Controls on valley-floor width in the western Andes

River valleys range from narrow and deeply incised canyons to broad and open valleys with valley floors that are many times wider than the river and accommodate large amounts of sediment. Floodplains in wide valley floors are areas of high biodiversity and have been important places in the development of human settlements. The intermediate storage of sediment along valley floors plays an important role in modifying chemical weathering fluxes and global element cycles, but also impacts the propagation of sedimentary signals. Despite the importance of valley floors as habitats and sediment traps, we still have a limited understanding on what controls the width, and hence the accommodation space, of valley floors. This knowledge gap currently prevents reliable predictions of how valley floors will evolve under changing environmental conditions.

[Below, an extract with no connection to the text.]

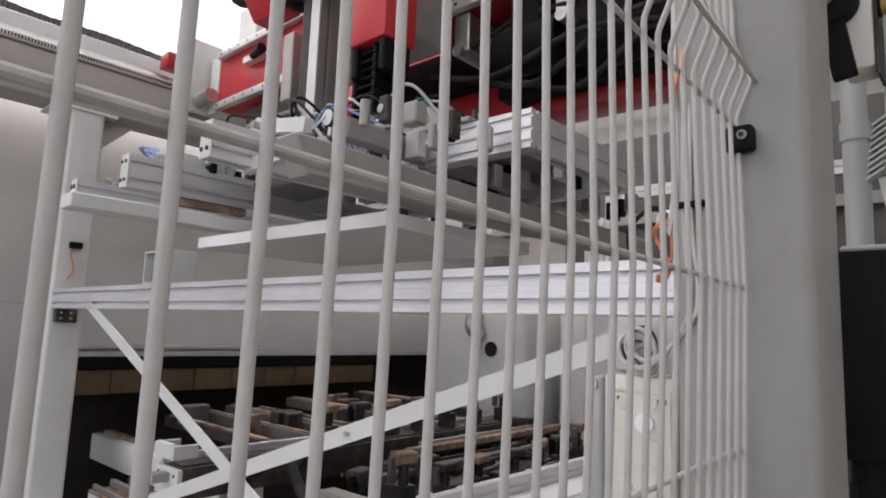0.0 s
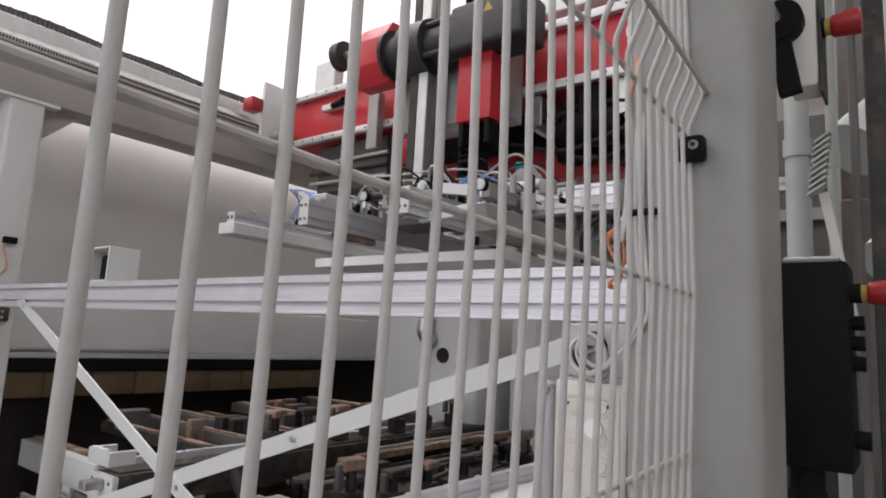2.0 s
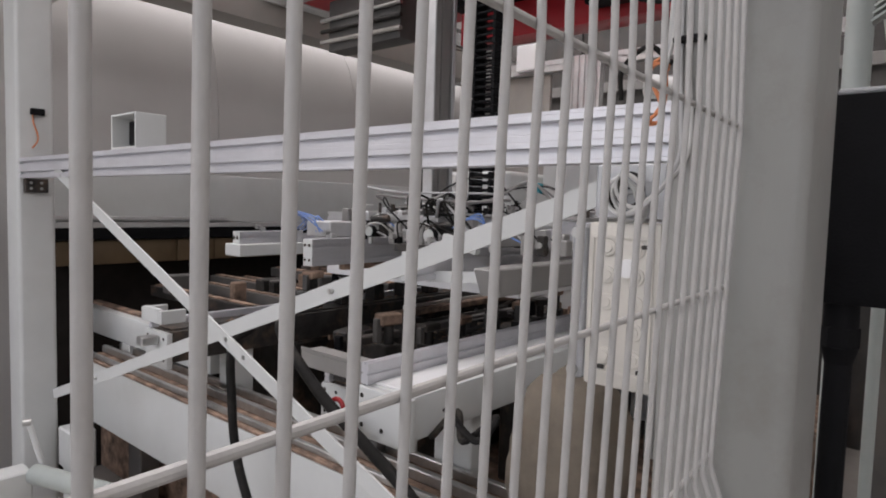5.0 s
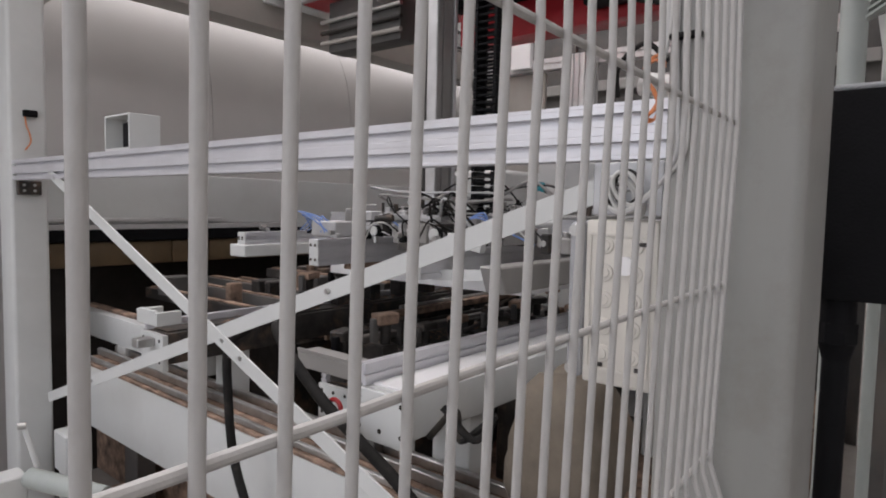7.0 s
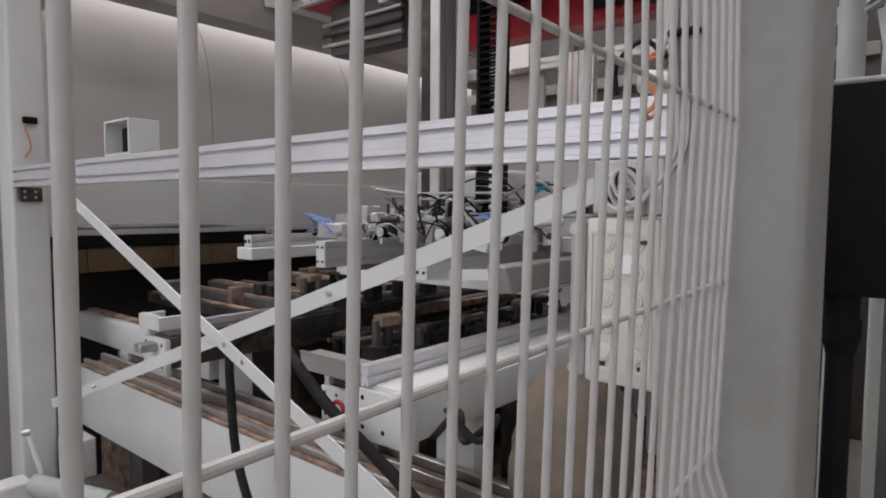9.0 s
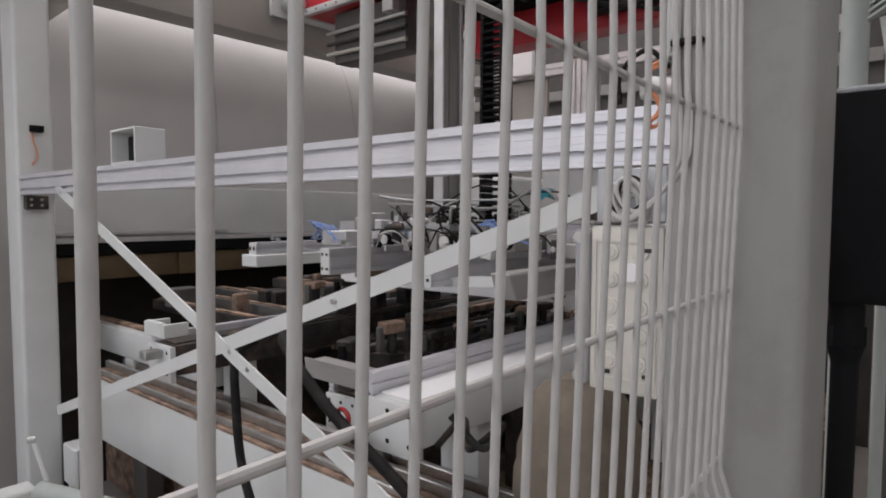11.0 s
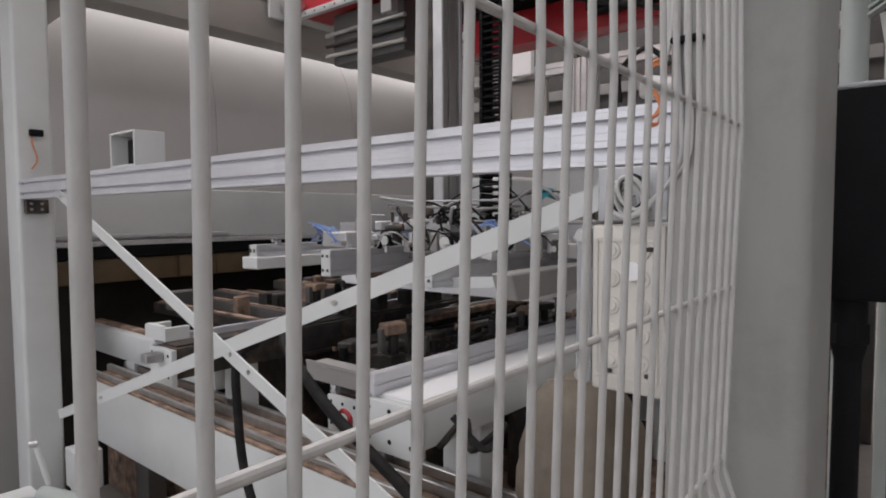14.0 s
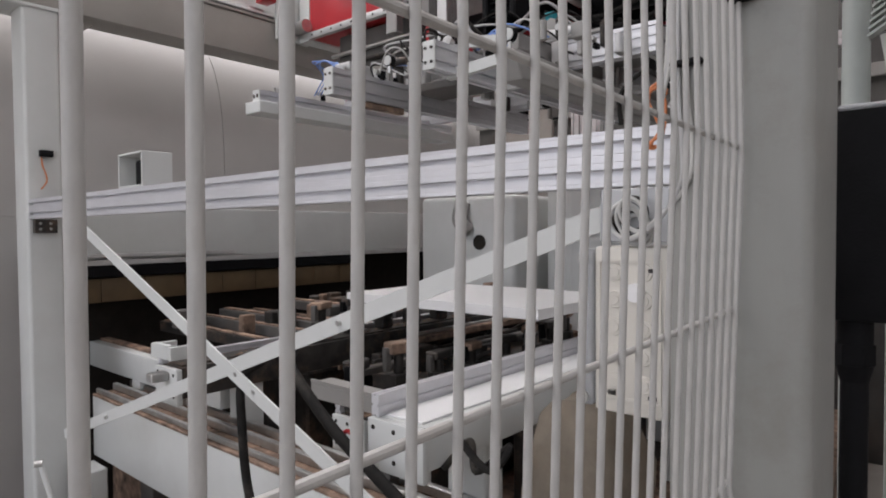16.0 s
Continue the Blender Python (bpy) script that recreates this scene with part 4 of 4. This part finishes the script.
# ---------------- low corner by the far post ----------------
roll = thing("roller_stand", (0.9, 2.3, 0), "grey green roller and lever by the post foot", "roller")
part("roller_tube", rod(nb(), (0.90, 2.36, 0.385), (1.04, 2.06, 0.36), 0.036, 20), "pipe_paint", roll)
part("lever", rod(nb(), (0.905, 2.42, 0.55), (0.93, 2.38, 0.41), 0.010, 10), "machine_paint", roll)
part("lever_knob", rod(nb(), (0.885, 2.43, 0.562), (0.91, 2.42, 0.562), 0.013, 12), "steel", roll)
part("cream_box", block(nb(), (0.72, 2.0, 0.0), (0.94, 2.32, 0.30), 0.008), "box_plastic", roll, "cream plastic box")
part("stand_bar", block(nb(), (0.70, 2.36, 0.0), (0.895, 2.46, 0.40), 0.006), "machine_paint", roll)
deck = thing("wooden_deck", (1.15, 2.1, 0), "worn brown wooden boards on the floor beside the post", "deck")
plank_mesh = mesh_of("plank", block(nb(), (-0.052, -0.75, 0.0), (0.052, 0.75, 0.028), 0.004), "wood_dust")
for q in range(6):
    ob = new("plank", plank_mesh)
    ob.parent = deck
    ob.location = (-0.08 + 0.108 * q, random.uniform(-0.02, 0.02), random.uniform(0, 0.003))
foot = thing("foot_block", (1.16, 2.5, 0), "grey drilled foot block beside the post", "block")
part("block_body", block(nb(), (1.09, 2.56, 0.26), (1.19, 2.70, 0.43), 0.006), "machine_paint", foot)
part("block_leg", block(nb(), (1.10, 2.58, 0.0), (1.17, 2.68, 0.2595), 0.004), "machine_paint", foot)


# ---------------- what moves ----------------
def motions():
    glide = [(0.0, -0.747), (0.2, -0.50), (0.5, -0.245), (0.8, -0.035), (1.0, 0.0), (2.0, 0.0), (2.2, -0.01), (2.45, -0.068), (3.0, -0.072), (4.0, -0.078), (5.2, -0.062), (6.5, -0.040), (7.0, -0.025),
             (7.5, -0.015), (8.0, -0.006), (8.5, 0.0), (16.0, 0.0)]
    walk(gantry, [(t, pose(2.3 + g, 1.6, 2.47)) for t, g in glide])
    carry = [(0.0, -0.747, -0.022), (0.2, -0.50, -0.012), (0.5, -0.245, 0.0), (0.8, -0.035, 0.0), (1.0, 0.0, 0.0), (2.0, 0.0, 0.0), (2.2, -0.01, 0.0), (2.45, -0.068, 0.0), (2.7, -0.07, -0.005), (2.8, -0.07, -0.04),
             (2.9, -0.07, -0.095), (3.0, -0.072, -0.19), (3.1, -0.073, -0.32), (3.2, -0.074, -0.435), (3.3, -0.075, -0.53), (3.4, -0.076, -0.575), (3.6, -0.077, -0.595), (4.0, -0.078, -0.595), (5.2, -0.062, -0.595),
             (6.5, -0.040, -0.595), (7.0, -0.025, -0.595), (7.5, -0.015, -0.595), (8.0, -0.006, -0.595), (8.5, 0.0, -0.595), (15.0, 0.0, -0.595)]
    lift = [(15.1, 0.0, -0.58), (15.2, 0.0, -0.50), (15.3, 0.0, -0.405), (15.4, 0.0, -0.28), (15.5, 0.0, -0.15), (15.6, 0.0, -0.065), (15.7, 0.0, 0.0), (15.8, 0.0, 0.05), (15.9, 0.0, 0.068), (16.0, 0.0, 0.072)]
    walk(gripper, [(t, pose(2.05 + g, 1.6, 1.75 + z)) for t, g, z in carry + lift])
    walk(angle_plate, [(0.0, pose(0, 0, 0)), (3.2, pose(0, 0, 0)), (3.5, pose(0, 0, 0.034)), (15.0, pose(0, 0, 0.034)), (15.4, pose(0, 0, 0)), (16.0, pose(0, 0, 0))])
    walk(board, [(t, pose(1.885 + g, 0.88, 1.729 + z)) for t, g, z in carry] + [(16.0, pose(1.885, 0.88, 1.134))])


motions()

Previous studies suggest that water discharge, lithology, uplift rate, and/or lateral sediment supply from hillslopes might exert some control on valley-floor width. But the results are ambiguous and the relative importance of each parameter remains unknown. Here, we quantify valley-floor width and each of the four potential control parameters at ~126,000 locations in 84 catchments along the Western Andes between 5° and 40°S. We rely on remote-sensing data and digitized maps. On the mountain belt scale, discharge exerts the strongest controls on valley-floor width, while lithology plays only a minor role. We investigated regional difference in the relative control on valley width by subdividing the data based on catchment boundaries and elevations. Correlation analyses suggest that discharge is a strong control especially at low elevation where discharge is highest, while uplift becomes a stronger control at higher altitudes. As such, our data are in line with observations from the Himalaya, where uplift has been shown as the strongest width control in higher elevations (Clubb et al., 2023). Our findings suggest that future changes in the discharge regime will preferentially impact valley-floor evolution at sites of low elevation and high discharge and help to interpret past tectonic and climatic boundary conditions from valley geometries.

 

Clubb, F. J., Mudd, S. M., Schildgen, T. F., van der Beek, P. A., Devrani, R., & Sinclair, H. D. (2023). Himalayan valley-floor widths controlled by tectonically driven exhumation. Nature Geoscience, 16(8), 739-746.